Impact Magazine 2020

About the image: Sheila Dunn (B.F.A., ’06) studied painting at Colorado State University. “I paint what is sacred to me,” Dunn says. This painting of Moraine Park, Colorado, captures the place in Rocky Mountain National Park that is most sacred to her. She donates 10% of sales to conservation organizations, including the Conservation Alliance in Bend, the Grand Canyon Trust, and the Oregon Desert Land Trust.


The Land Issue

This issue of Impact is dedicated to land in all its complexity — as fact and metaphor, as debt and legacy, as record and narrative. On the 150th anniversary of the University, we have attempted to chronicle the myriad ways in which land demands our attention, informs our work, and determines our future.
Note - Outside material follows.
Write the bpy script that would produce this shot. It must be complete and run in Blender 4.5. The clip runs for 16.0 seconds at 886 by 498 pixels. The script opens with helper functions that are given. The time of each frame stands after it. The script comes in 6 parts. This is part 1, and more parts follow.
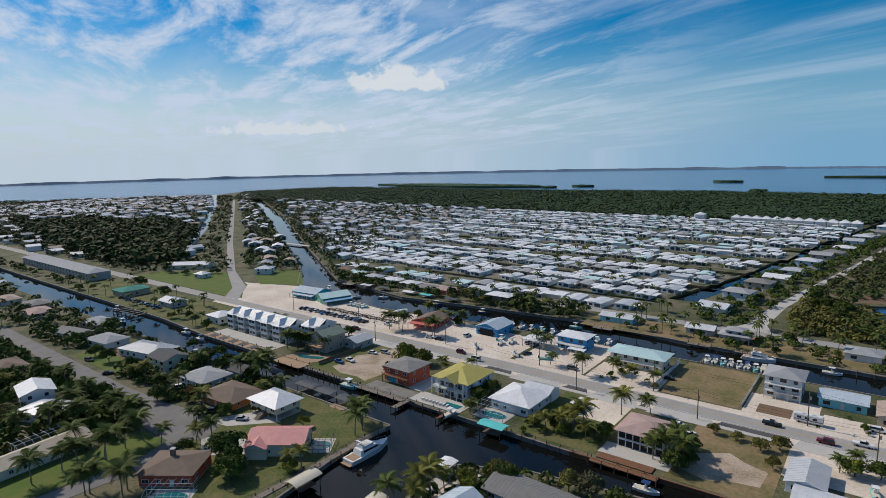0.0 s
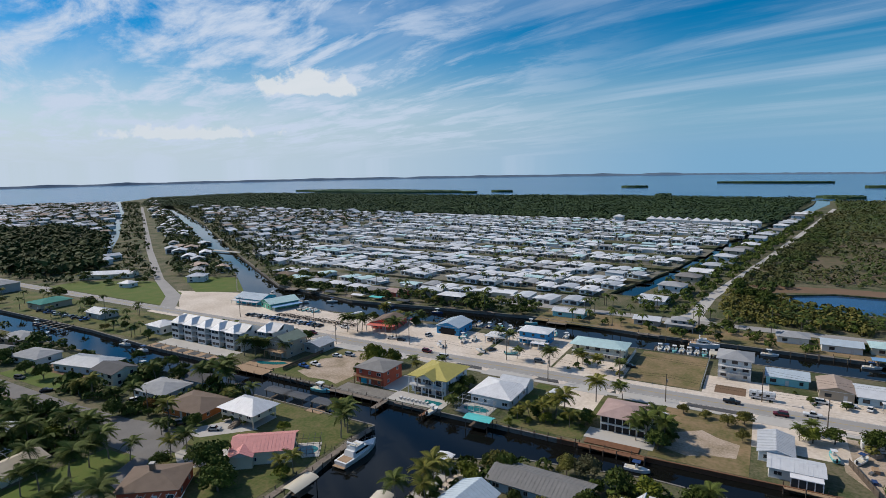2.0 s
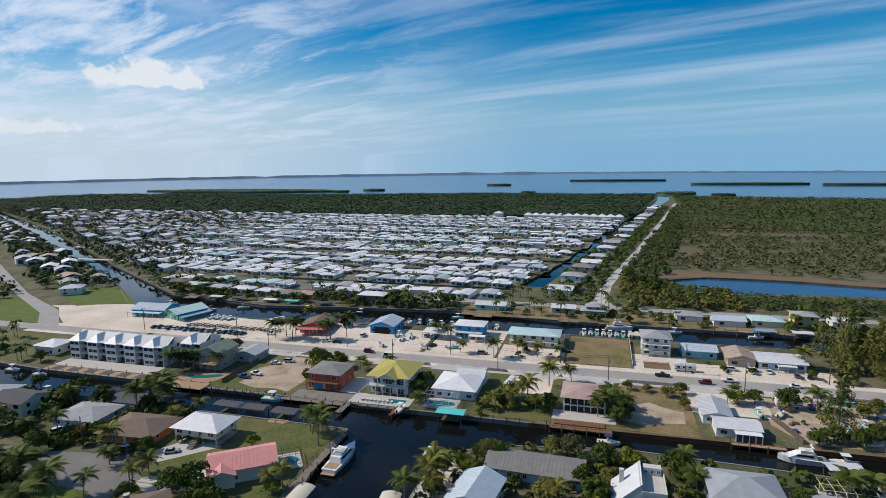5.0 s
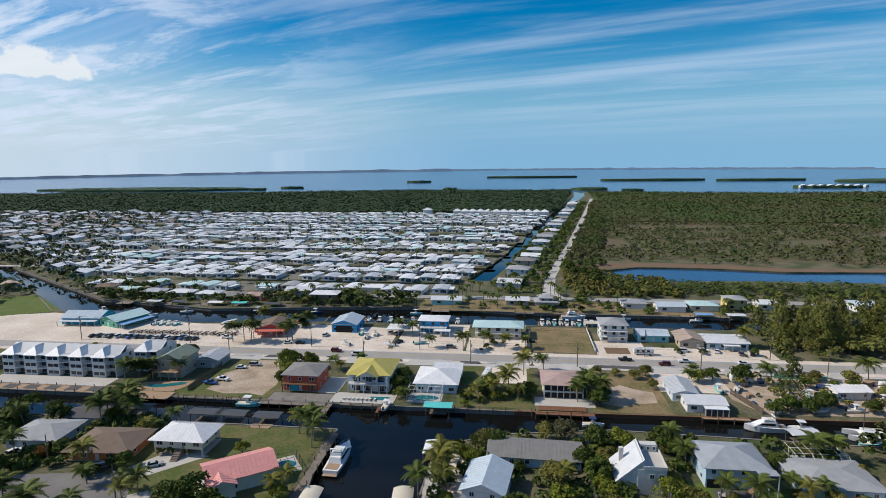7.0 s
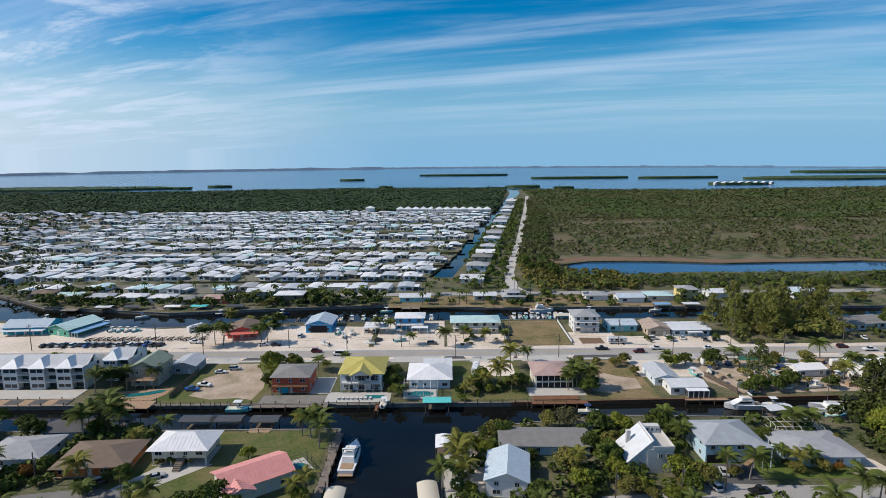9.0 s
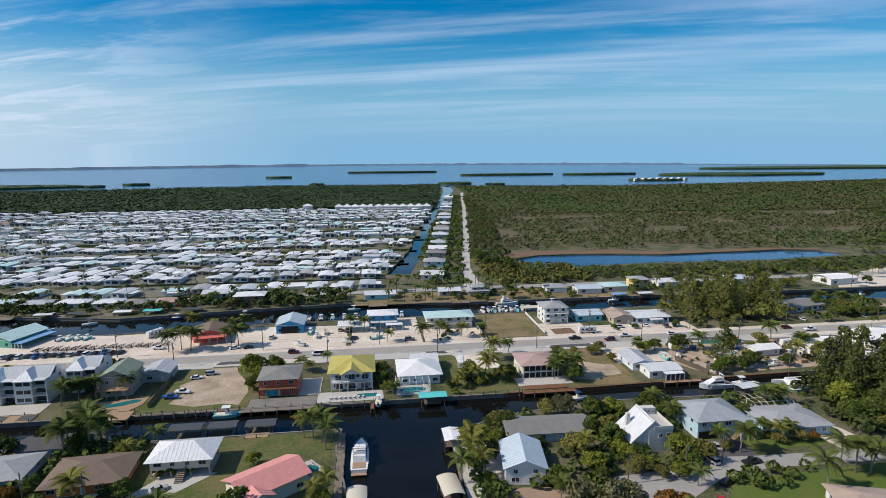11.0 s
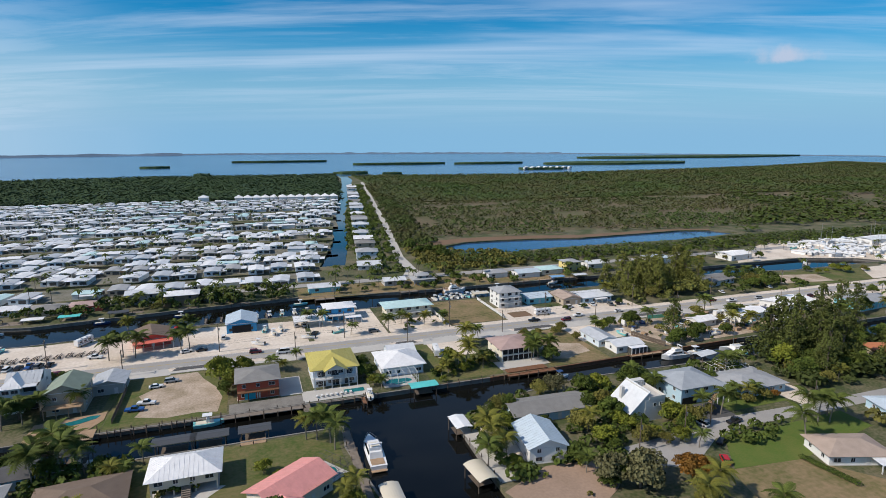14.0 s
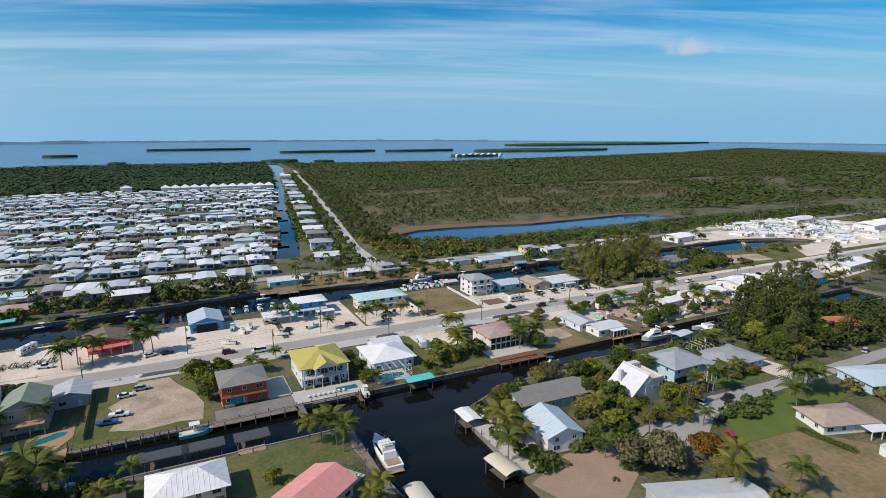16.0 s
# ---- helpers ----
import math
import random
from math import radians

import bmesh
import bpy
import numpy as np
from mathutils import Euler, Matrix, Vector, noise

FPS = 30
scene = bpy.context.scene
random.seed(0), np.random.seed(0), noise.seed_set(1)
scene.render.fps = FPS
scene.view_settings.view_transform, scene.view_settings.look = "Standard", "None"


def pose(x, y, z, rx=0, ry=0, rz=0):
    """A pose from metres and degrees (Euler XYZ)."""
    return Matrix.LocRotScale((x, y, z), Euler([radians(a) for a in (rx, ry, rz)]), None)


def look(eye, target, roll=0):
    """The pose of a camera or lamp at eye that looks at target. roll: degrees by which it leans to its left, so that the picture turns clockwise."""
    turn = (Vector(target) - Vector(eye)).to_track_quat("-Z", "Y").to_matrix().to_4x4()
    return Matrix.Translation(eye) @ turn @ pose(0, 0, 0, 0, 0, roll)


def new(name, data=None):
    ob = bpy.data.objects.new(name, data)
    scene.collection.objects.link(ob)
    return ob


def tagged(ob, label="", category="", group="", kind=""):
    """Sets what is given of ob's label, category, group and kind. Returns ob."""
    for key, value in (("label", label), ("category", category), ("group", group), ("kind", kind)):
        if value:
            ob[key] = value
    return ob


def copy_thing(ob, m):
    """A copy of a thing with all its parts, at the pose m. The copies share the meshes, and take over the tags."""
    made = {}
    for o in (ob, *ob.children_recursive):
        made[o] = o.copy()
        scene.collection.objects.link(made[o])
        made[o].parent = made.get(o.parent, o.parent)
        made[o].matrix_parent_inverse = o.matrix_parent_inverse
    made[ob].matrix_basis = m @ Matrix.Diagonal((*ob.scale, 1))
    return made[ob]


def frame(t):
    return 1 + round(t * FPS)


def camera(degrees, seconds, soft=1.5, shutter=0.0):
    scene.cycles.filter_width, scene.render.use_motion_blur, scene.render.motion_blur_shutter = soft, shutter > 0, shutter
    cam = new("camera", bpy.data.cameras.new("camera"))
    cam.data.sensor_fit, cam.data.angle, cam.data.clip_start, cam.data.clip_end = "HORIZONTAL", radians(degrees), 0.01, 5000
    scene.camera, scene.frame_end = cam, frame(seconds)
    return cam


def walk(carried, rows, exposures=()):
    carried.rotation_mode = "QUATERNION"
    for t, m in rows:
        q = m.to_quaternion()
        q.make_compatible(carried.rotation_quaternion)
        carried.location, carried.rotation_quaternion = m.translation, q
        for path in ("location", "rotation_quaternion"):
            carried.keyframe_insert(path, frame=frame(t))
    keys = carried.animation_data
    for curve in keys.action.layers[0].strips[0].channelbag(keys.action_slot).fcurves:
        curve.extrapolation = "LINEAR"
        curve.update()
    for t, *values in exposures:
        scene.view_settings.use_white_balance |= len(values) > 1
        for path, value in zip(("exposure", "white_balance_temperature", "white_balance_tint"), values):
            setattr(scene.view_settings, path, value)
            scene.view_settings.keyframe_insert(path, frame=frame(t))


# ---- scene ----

The Colorado State University Land Acknowledgement below was developed collaboratively by a committee of Indigenous campus and community members and formally adopted by the University in 2019. The land acknowledgment will be integrated into campus culture and history to express truth, gratitude, and respect. Read the full magazine here.


CSU Land Acknowledgment

Colorado State University acknowledges, with respect, that the land we are on today is the traditional and ancestral homelands of the Arapaho, Cheyenne, and Ute Nations and peoples. This was also a site of trade, gathering, and healing for numerous other Native tribes. We recognize the Indigenous peoples as original stewards of this land and all the relatives within it. As these words of acknowledgment are spoken and heard, the ties Nations have to their traditional homelands are renewed and reaffirmed.

CSU is founded as a land-grant institution, and we accept that our mission must encompass access to education and inclusion. And, significantly, that our founding came at a dire cost to Native Nations and peoples whose land this University was built upon. This acknowledgment is the education and inclusion we must practice in recognizing our institutional history, responsibility, and commitment.